Even though the home buying process means committing to a mortgage, it doesn’t mean that the same loan has to be permanent. Refinancing is an option for homeowners. There are a few different potential benefits, including a lower monthly payment, a shorter loan term, or an opportunity to get cash from your home.
Here’s some essential information about refinancing your mortgage.
What is mortgage refinancing?
Refinancing your mortgage is the process of getting a new loan for your home. This new mortgage loan replaces the old one.
Homeowners go through this process to get a better interest term and rate through a process that pays off the original loan. Typically, if borrowers have owned their house for at least six months, they are eligible to refinance. (Check out the specifics here.)
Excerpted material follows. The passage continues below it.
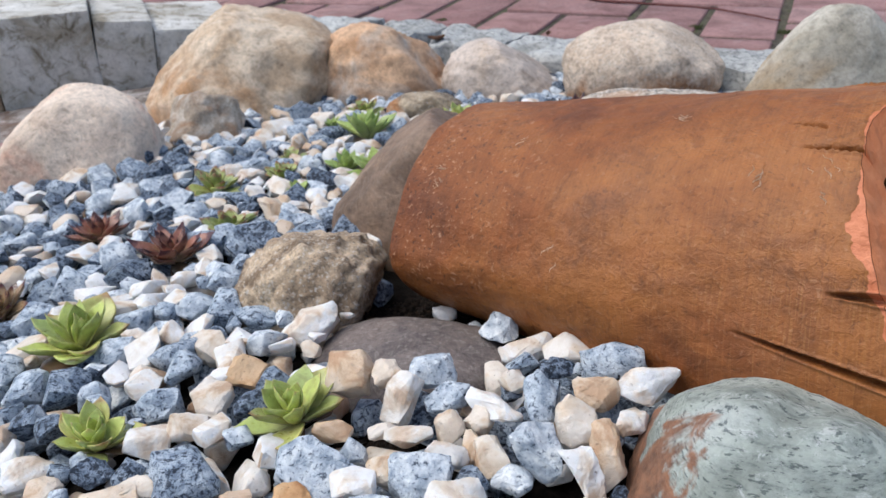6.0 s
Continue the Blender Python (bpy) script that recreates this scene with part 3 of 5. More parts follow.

Why would you want to refinance?
There are a few different reasons to refinance your mortgage and when it’s a great choice.
- To lower your monthly payment. If interest rates are lower now than they were when you originally bought your house, a refinance at the current rate can lead to lower monthly mortgage payments. A cheaper amount holds massive appeal and can be worth it. Some borrowers also choose to extend their loan term, such as from 15 to 30 years, which lowers the monthly payment though also pays more interest over time.
- To tap into equity. Also known as a cash-out refinance, the borrower can refinance to borrow more than they owe on their current loan. The lender will send a check for the difference. So here, you can walk away with some cash as well as a lower monthly payment.
- To shorten the timeline. When refinancing from a 30-year to a 15-year, the borrower pays off the loan in half the time. There might be a higher monthly payment but less interest paid over time.
- To remove FHA mortgage insurance. While private mortgage insurance (PMI) on conventional loans can eventually be canceled, the FHA mortgage insurance is usually more permanent—it goes away when you sell the house or refinance the loan when enough equity has been built.
- To switch from an adjustable-rate loan to a fixed-rate loan. Fixed-rate lock their interest rates in for the entire life of the loan while ARM can increase over time. The change to a stable payment is an appealing reason to refinance.
The refinancing process
Because refinancing is getting a new home loan, it looks similar to the homebuying process, though it’s often less complicated. Many of the steps remain the same.
When applying, the borrower will supply their lender with the same information as last time: pay stubs, W2s, bank payments. They’ll be assessing credit scores, income, debt, and assets. The same rule applies: don’t be afraid to shop around for lenders with the best rates. Even if you had a great lender for your original loan, it’s still wise to look around to compare all your options.
After applying, the underwriting process begins. Behind the scenes, the lender will verify all of the supplied financial information and will look into the property. The borrower will need to pay for an appraisal to determine the property’s value, ordered by the lender.
Like last time, the appraisal is a critical step that will determine what refinancing options are available. For example, suppose a borrower is looking for a lower monthly payment. In that case, the value of their home will decide there’s enough home equity to be eligible for loan options or to eliminate PMI. For the appraisal, the house should be in its best shape—and it helps to have a list of upgrades made by the borrower to share with the appraiser.
If the home value comes back lower, the borrower can either cancel the refinance application or decrease the amount of money to borrow for the loan. If the home’s value is equal to or higher than the refinance loan amount, it means that the underwriting is complete.
Closing comes next, which will start with the review of closing disclosures—all the final numbers for the loan. The closing period is significantly shorter for a refinance than a home purchase. At closing, the borrowers and a representative from the lender or title company will go over the details of the refinance loan together. The borrower will pay any closing costs that aren’t covered by the loan, and the borrowers will sign many pages of paperwork.